![]() |
Dwi Soetjipto, mantan Direktur Utama Pertamina. |
Jakarta, OG Indonesia -- Menjelang Peringatan Ulang Tahun ke-80 Republik Indonesia, DS Research Center (DRSC) dan EM Transformation Academy (EM) melakukan kolaborasi mendorong tumbuhnya para pemimpin korporasi yang akan turut menggerakan transformasi Indonesia menjadi negara maju di tahun 2045.
Hari ini, Rabu 13 Agustus 2025, DRSC dan EM menyelenggarakan Edisi Perdana DSRC Dialog Series Leading The Shift dengan tema “Menyoroti peran pemimpin sebagai penggerak utama transformasi”. Kegiatan ini menghadirkan CEO dan para pemimpin korporasi dari berbagai sektor, mulai energi, keuangan, manufaktur hingga media.
Transformasi adalah keniscayaan bagi suatu organisasi perusahaan untuk bisa survive dan tumbuh. Transformasi yang sukses ditandai dengan inovasi dan menghasilkan output yang lebih baik. Pada dasarnya, berhasil tidaknya transformasi di satu organisasi, ditentukan oleh kompetensi, kapabilitas, dan keberanian dari pemimpinnya.
Dalam dialog tersebut, mantan Direktur Utama Pertamina Dwi Soetjipto memaparkan, transformasi di satu perusahaan harus merupakan jawaban atas tantangan yang dihadapi perusahaan tersebut, baik secara internal maupun eksternal.
“Salah satu output dari transformasi adalah budaya kerja baru yang lebih sehat dan produktif. Di Pertamina misalnya, output dari transformasi adalah budaya kerja Pertamina, strategi dan visi perusahaan yang lebih realistis, berubahnya mindset karyawan, dan output yang sifatnya kuantitatif. Misalnya, keberhasilan meningkatnya secara signifikan laba bersih Pertamina dari US$ 1,45 miliar di tahun 2014 menjadi US$3,15 miliar pada tahun 2016, atau meningkat 122%,” kata Dwi Soetjipto.
Menurut mantan Kepala SKK Migas ini, untuk memajukan satu perusahaan, transformasi jangka pendek (2 – 3 tahun) bisa dilakukan untuk meningkatkan efisiensi dan produksi. Untuk jangka menengah (5 – 7 tahun) bisa dilakukan dengan membangun pabrik baru. Sedangkan untuk jangka panjang, (lebih dari 10 tahun) transformasi harus dilakukan dengan menguasai teknologi (sesuai bidang bisnis).

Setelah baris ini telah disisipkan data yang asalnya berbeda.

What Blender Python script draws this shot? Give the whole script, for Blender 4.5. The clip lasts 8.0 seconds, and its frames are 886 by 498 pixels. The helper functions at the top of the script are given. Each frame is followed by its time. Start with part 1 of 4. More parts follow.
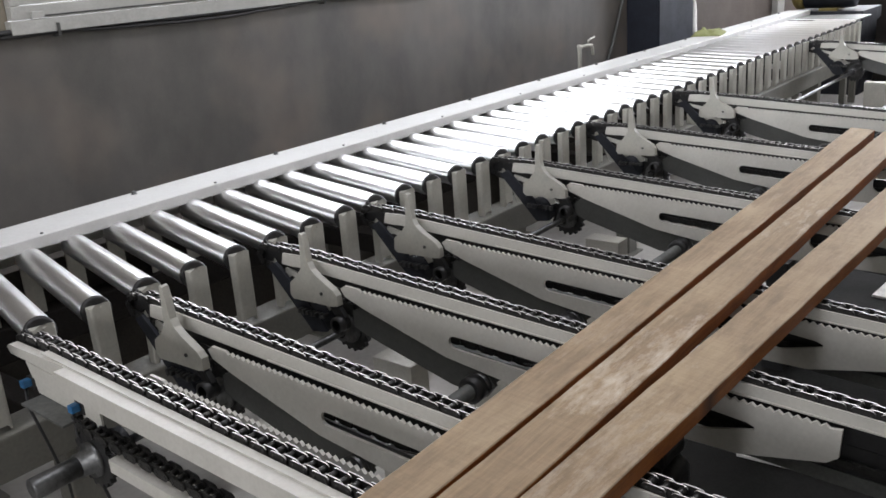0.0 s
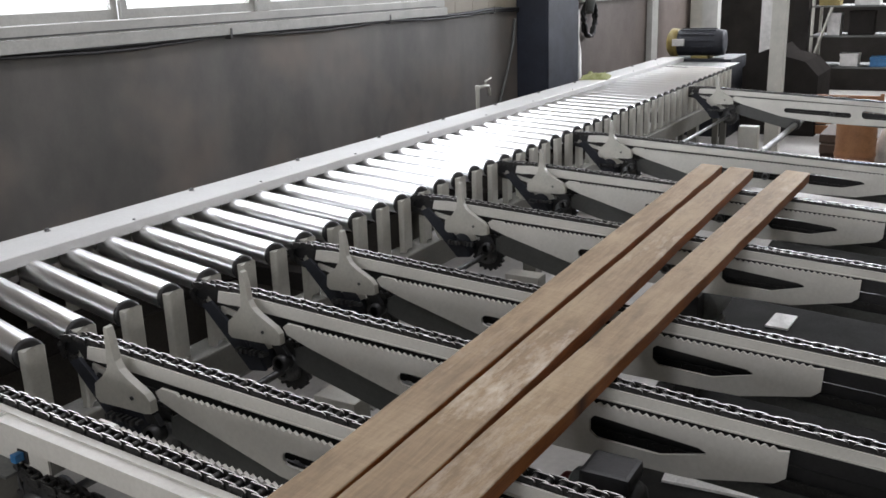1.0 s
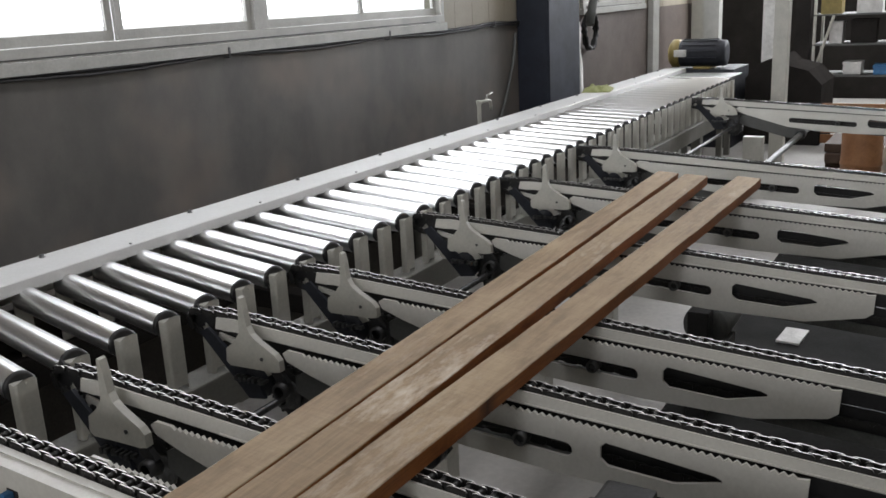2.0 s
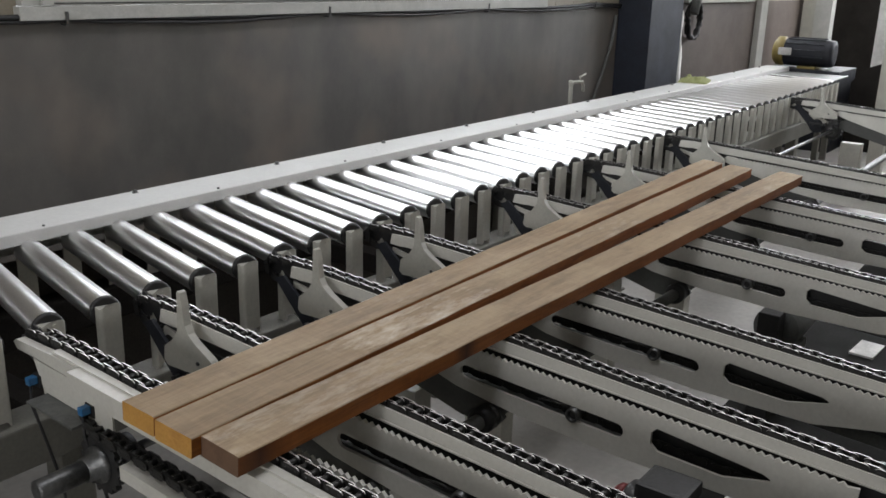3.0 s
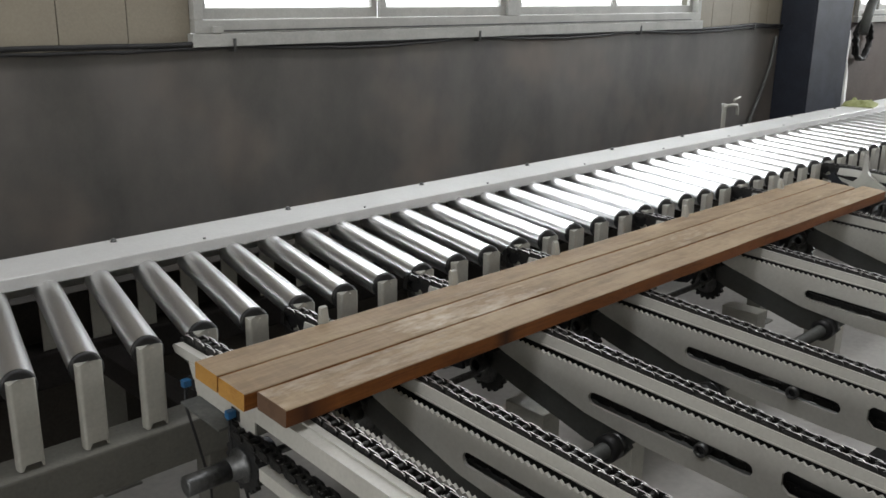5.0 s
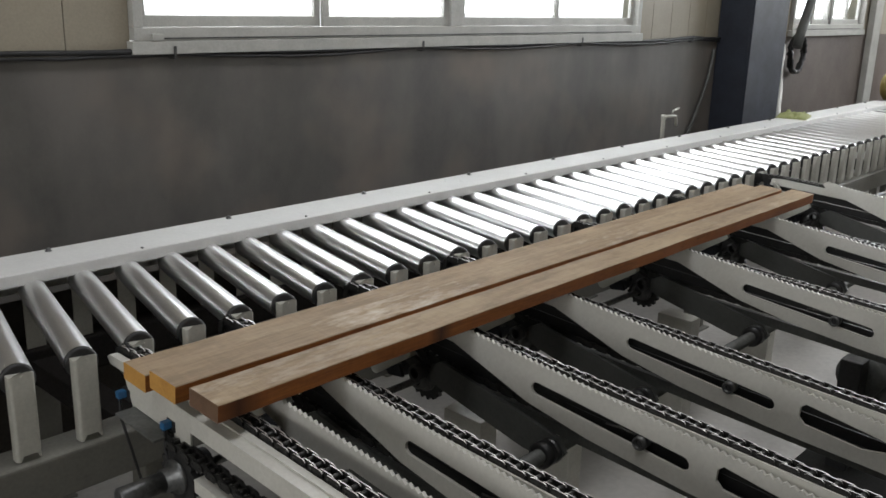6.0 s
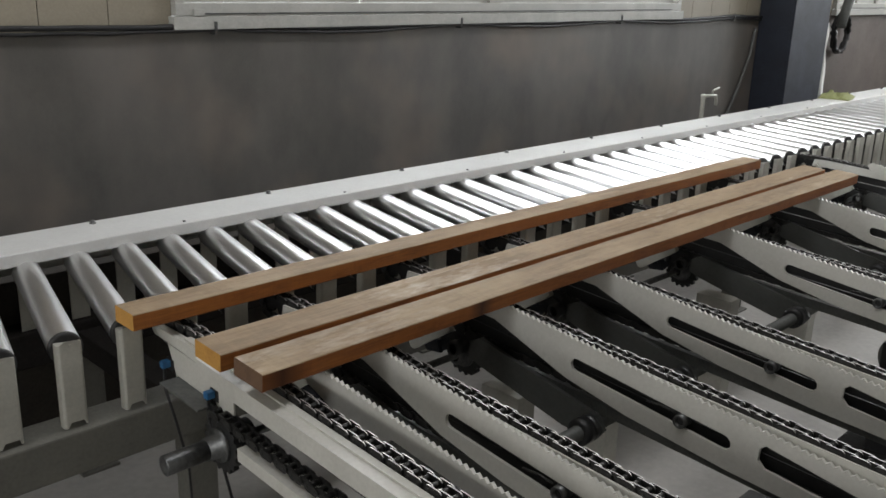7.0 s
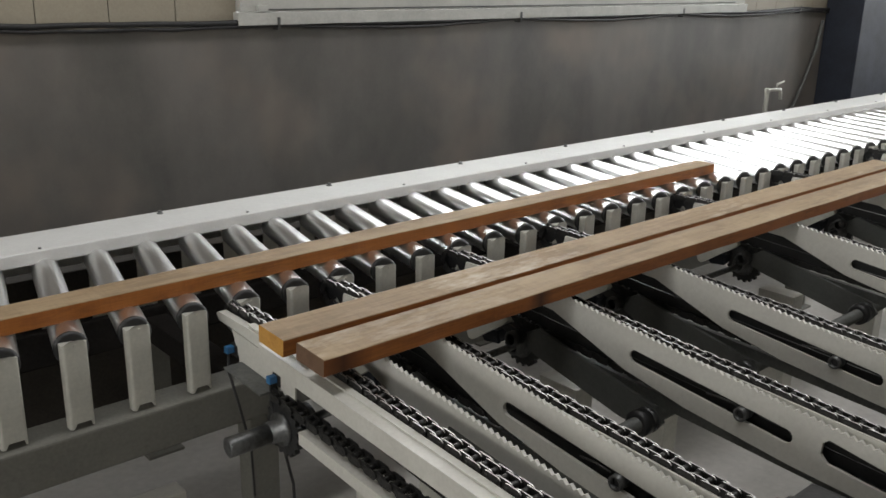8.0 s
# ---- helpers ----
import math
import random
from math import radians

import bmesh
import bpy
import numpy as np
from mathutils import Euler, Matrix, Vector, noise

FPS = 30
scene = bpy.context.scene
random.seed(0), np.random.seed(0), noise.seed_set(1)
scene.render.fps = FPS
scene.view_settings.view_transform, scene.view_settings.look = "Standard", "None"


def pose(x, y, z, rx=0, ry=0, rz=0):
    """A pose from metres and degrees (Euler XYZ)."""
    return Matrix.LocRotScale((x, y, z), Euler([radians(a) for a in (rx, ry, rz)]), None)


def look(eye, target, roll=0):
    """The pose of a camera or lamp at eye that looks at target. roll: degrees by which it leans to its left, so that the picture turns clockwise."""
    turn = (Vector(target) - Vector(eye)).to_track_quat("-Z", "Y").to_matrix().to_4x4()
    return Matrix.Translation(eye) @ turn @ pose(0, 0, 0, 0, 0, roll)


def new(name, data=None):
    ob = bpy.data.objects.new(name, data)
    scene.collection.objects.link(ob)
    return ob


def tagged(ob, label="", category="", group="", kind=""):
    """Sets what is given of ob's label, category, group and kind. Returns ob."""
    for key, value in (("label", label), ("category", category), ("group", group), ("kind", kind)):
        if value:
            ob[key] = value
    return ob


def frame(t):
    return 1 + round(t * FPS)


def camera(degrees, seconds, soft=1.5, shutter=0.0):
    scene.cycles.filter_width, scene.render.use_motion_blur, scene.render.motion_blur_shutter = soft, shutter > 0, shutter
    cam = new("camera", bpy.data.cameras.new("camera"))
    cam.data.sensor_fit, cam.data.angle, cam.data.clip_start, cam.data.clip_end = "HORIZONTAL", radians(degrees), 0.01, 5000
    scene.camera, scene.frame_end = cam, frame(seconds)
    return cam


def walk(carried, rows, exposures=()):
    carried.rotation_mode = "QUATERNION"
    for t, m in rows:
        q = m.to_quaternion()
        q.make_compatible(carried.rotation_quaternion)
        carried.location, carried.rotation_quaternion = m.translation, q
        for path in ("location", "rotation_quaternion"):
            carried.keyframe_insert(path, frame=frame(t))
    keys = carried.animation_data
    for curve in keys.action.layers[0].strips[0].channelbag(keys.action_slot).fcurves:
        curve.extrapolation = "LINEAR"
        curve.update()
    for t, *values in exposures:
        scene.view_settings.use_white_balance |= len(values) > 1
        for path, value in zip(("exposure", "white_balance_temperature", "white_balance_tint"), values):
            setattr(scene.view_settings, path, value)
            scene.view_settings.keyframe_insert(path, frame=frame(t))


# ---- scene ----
cam = camera(52.3, 8.0, soft=1.6)
PATH = [
    (0, (-1.271, -2.363, 1.831), (0.199, -1.158, 1.207), -4.2),
    (0.2, (-1.321, -2.266, 1.815), (0.207, -1.145, 1.189), -3.25),
    (0.5, (-1.389, -2.22, 1.841), (0.212, -1.2, 1.212), -2.7),
    (1, (-1.43, -2.193, 1.858), (0.219, -1.211, 1.295), -2.0),
    (1.2, (-1.378, -2.159, 1.862), (0.283, -1.185, 1.324), -2.4),
    (2.3, (-1.355, -2.155, 1.862), (0.282, -1.145, 1.316), -3.5),
    (2.5, (-1.384, -2.168, 1.869), (0.211, -1.099, 1.309), -2.1),
    (3, (-1.392, -2.195, 1.858), (0.153, -1.067, 1.273), 1.5),
    (3.5, (-1.403, -2.197, 1.874), (0.016, -0.925, 1.267), 1.4),
    (4, (-1.4, -2.239, 1.894), (-0.1, -0.84, 1.3), 0.4),
    (4.2, (-1.397, -2.222, 1.895), (-0.088, -0.829, 1.309), 0.7),
    (5.3, (-1.403, -2.282, 1.91), (-0.038, -0.923, 1.37), 1.0),
    (5.5, (-1.393, -2.292, 1.924), (0.006, -0.967, 1.391), 1.6),
    (6, (-1.398, -2.307, 1.919), (0.02, -1.004, 1.38), 1.7),
    (6.5, (-1.401, -2.316, 1.915), (0.008, -1.013, 1.353), 1.9),
    (7, (-1.421, -2.29, 1.904), (-0.059, -0.946, 1.321), 1.8),
    (7.5, (-1.433, -2.294, 1.916), (-0.126, -0.903, 1.319), 1.9),
    (8, (-1.442, -2.305, 1.887), (-0.173, -0.876, 1.296), 1.1),
]
walk(cam, [(t, look(eye, target, roll)) for t, eye, target, roll in PATH],
     [(0, 0.42, 6350, 14), (0.5, 0.39, 6350, 14), (1.0, 0.23, 6350, 14), (2.3, -0.05, 6450, 12), (3.0, -0.02, 6450, 11.5), (4.0, 0.05, 6450, 10.5), (5.5, -0.01, 6500, 10), (6.5, -0.05, 6500, 10), (7.2, 0.06, 6550, 10), (8.0, 0.19, 6650, 9.5)])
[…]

Ditambahkan olehnya, pemimpin yang menjadi motor transformasi mutlak harus memiliki keberanian mengambil risiko, karena bagaimanapun transformasi memiliki dua sisi: sukses dan gagal. Selain itu, pemimpin dalam satu proses transformasi, juga harus berani memberikan kepercayaan kepada anak buah.
Sementara Direktur Manajemen Risiko PT Pertamina Hulu Energi, Whisnu Bahriansyah mendefinisikan transformasi dalam satu kalimat, “keluar dari comfort zone, melakukan sesuatu yang lebih sulit, lebih keras dari sebelumnya, untuk menghasilkan (output) yang lebih baik.”Apa tool utama untuk menjalankan transformasi? Menurutnya dengan membuka komunikasi dan mengelola waktu.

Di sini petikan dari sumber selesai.